Work instructions
Copy the data precisely, character for character, and leave out every picture.

Source material
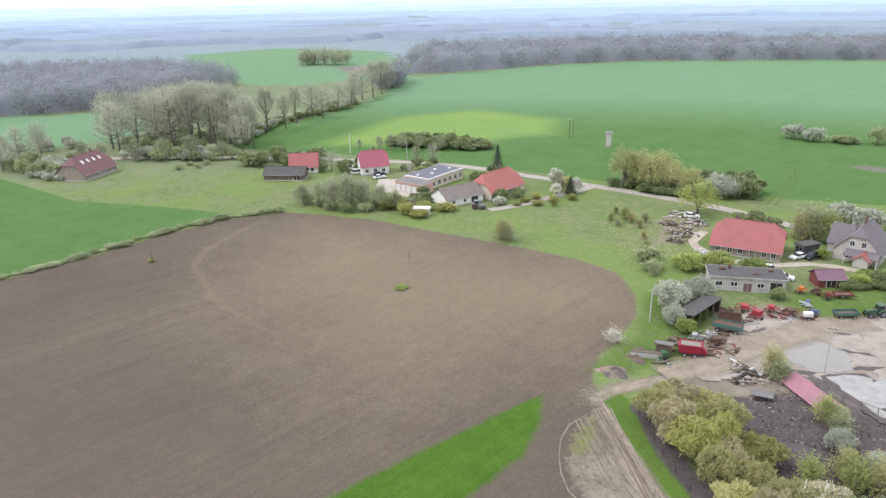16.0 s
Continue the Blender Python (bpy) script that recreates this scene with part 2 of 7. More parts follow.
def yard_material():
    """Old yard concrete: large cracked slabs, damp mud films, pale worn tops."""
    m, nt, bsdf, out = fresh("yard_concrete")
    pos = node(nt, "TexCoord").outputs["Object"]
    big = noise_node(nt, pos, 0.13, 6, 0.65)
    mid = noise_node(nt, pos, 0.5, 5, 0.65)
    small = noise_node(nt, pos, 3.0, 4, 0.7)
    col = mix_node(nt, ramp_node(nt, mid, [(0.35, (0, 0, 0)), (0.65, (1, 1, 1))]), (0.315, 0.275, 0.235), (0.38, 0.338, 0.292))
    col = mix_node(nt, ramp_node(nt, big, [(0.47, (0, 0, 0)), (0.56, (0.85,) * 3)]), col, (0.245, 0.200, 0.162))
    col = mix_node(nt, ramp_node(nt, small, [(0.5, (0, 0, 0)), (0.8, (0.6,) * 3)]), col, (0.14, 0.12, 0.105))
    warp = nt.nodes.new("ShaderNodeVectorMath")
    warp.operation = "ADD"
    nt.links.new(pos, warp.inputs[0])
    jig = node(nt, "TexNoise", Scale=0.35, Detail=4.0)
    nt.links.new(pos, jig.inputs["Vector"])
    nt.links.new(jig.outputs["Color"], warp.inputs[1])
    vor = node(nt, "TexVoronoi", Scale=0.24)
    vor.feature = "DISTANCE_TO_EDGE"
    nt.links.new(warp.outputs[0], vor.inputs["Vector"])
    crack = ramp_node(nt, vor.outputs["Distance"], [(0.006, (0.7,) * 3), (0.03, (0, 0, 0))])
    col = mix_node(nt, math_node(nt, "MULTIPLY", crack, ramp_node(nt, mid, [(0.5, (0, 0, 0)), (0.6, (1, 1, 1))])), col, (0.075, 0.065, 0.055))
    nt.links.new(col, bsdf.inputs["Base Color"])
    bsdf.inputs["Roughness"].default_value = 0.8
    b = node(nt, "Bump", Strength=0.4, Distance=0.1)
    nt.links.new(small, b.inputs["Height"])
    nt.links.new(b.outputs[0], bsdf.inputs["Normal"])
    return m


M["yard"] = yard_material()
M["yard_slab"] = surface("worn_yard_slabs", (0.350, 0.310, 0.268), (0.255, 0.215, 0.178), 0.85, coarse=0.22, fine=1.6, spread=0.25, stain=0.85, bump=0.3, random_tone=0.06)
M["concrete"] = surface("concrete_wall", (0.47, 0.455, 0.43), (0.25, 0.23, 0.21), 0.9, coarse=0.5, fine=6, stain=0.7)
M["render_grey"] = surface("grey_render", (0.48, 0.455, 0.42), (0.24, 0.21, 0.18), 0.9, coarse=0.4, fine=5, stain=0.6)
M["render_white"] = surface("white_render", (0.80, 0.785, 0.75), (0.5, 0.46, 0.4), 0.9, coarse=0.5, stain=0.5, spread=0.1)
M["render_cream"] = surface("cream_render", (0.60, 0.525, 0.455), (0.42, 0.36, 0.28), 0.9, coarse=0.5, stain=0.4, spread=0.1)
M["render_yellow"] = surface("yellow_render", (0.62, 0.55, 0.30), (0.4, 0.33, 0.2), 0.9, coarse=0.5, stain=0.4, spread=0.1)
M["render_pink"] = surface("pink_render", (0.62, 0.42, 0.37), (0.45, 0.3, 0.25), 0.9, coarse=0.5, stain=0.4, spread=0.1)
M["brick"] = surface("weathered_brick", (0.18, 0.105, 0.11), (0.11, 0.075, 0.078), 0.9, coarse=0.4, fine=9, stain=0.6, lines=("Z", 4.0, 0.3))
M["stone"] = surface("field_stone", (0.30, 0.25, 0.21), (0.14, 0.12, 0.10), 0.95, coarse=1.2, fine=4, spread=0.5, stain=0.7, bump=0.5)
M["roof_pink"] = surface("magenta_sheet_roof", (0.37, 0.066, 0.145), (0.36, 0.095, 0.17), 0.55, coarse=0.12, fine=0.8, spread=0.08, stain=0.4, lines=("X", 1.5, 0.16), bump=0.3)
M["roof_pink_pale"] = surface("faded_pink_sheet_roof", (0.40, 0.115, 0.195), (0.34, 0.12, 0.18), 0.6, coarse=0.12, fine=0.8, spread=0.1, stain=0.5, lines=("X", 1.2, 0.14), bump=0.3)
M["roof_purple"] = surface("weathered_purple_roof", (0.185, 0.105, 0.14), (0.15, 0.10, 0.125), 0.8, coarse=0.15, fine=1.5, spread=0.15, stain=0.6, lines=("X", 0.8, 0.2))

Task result
16.0 s
Continue the Blender Python (bpy) script that recreates this scene with part 2 of 7. More parts follow.
def yard_material():
    """Old yard concrete: large cracked slabs, damp mud films, pale worn tops."""
    m, nt, bsdf, out = fresh("yard_concrete")
    pos = node(nt, "TexCoord").outputs["Object"]
    big = noise_node(nt, pos, 0.13, 6, 0.65)
    mid = noise_node(nt, pos, 0.5, 5, 0.65)
    small = noise_node(nt, pos, 3.0, 4, 0.7)
    col = mix_node(nt, ramp_node(nt, mid, [(0.35, (0, 0, 0)), (0.65, (1, 1, 1))]), (0.315, 0.275, 0.235), (0.38, 0.338, 0.292))
    col = mix_node(nt, ramp_node(nt, big, [(0.47, (0, 0, 0)), (0.56, (0.85,) * 3)]), col, (0.245, 0.200, 0.162))
    col = mix_node(nt, ramp_node(nt, small, [(0.5, (0, 0, 0)), (0.8, (0.6,) * 3)]), col, (0.14, 0.12, 0.105))
    warp = nt.nodes.new("ShaderNodeVectorMath")
    warp.operation = "ADD"
    nt.links.new(pos, warp.inputs[0])
    jig = node(nt, "TexNoise", Scale=0.35, Detail=4.0)
    nt.links.new(pos, jig.inputs["Vector"])
    nt.links.new(jig.outputs["Color"], warp.inputs[1])
    vor = node(nt, "TexVoronoi", Scale=0.24)
    vor.feature = "DISTANCE_TO_EDGE"
    nt.links.new(warp.outputs[0], vor.inputs["Vector"])
    crack = ramp_node(nt, vor.outputs["Distance"], [(0.006, (0.7,) * 3), (0.03, (0, 0, 0))])
    col = mix_node(nt, math_node(nt, "MULTIPLY", crack, ramp_node(nt, mid, [(0.5, (0, 0, 0)), (0.6, (1, 1, 1))])), col, (0.075, 0.065, 0.055))
    nt.links.new(col, bsdf.inputs["Base Color"])
    bsdf.inputs["Roughness"].default_value = 0.8
    b = node(nt, "Bump", Strength=0.4, Distance=0.1)
    nt.links.new(small, b.inputs["Height"])
    nt.links.new(b.outputs[0], bsdf.inputs["Normal"])
    return m


M["yard"] = yard_material()
M["yard_slab"] = surface("worn_yard_slabs", (0.350, 0.310, 0.268), (0.255, 0.215, 0.178), 0.85, coarse=0.22, fine=1.6, spread=0.25, stain=0.85, bump=0.3, random_tone=0.06)
M["concrete"] = surface("concrete_wall", (0.47, 0.455, 0.43), (0.25, 0.23, 0.21), 0.9, coarse=0.5, fine=6, stain=0.7)
M["render_grey"] = surface("grey_render", (0.48, 0.455, 0.42), (0.24, 0.21, 0.18), 0.9, coarse=0.4, fine=5, stain=0.6)
M["render_white"] = surface("white_render", (0.80, 0.785, 0.75), (0.5, 0.46, 0.4), 0.9, coarse=0.5, stain=0.5, spread=0.1)
M["render_cream"] = surface("cream_render", (0.60, 0.525, 0.455), (0.42, 0.36, 0.28), 0.9, coarse=0.5, stain=0.4, spread=0.1)
M["render_yellow"] = surface("yellow_render", (0.62, 0.55, 0.30), (0.4, 0.33, 0.2), 0.9, coarse=0.5, stain=0.4, spread=0.1)
M["render_pink"] = surface("pink_render", (0.62, 0.42, 0.37), (0.45, 0.3, 0.25), 0.9, coarse=0.5, stain=0.4, spread=0.1)
M["brick"] = surface("weathered_brick", (0.18, 0.105, 0.11), (0.11, 0.075, 0.078), 0.9, coarse=0.4, fine=9, stain=0.6, lines=("Z", 4.0, 0.3))
M["stone"] = surface("field_stone", (0.30, 0.25, 0.21), (0.14, 0.12, 0.10), 0.95, coarse=1.2, fine=4, spread=0.5, stain=0.7, bump=0.5)
M["roof_pink"] = surface("magenta_sheet_roof", (0.37, 0.066, 0.145), (0.36, 0.095, 0.17), 0.55, coarse=0.12, fine=0.8, spread=0.08, stain=0.4, lines=("X", 1.5, 0.16), bump=0.3)
M["roof_pink_pale"] = surface("faded_pink_sheet_roof", (0.40, 0.115, 0.195), (0.34, 0.12, 0.18), 0.6, coarse=0.12, fine=0.8, spread=0.1, stain=0.5, lines=("X", 1.2, 0.14), bump=0.3)
M["roof_purple"] = surface("weathered_purple_roof", (0.185, 0.105, 0.14), (0.15, 0.10, 0.125), 0.8, coarse=0.15, fine=1.5, spread=0.15, stain=0.6, lines=("X", 0.8, 0.2))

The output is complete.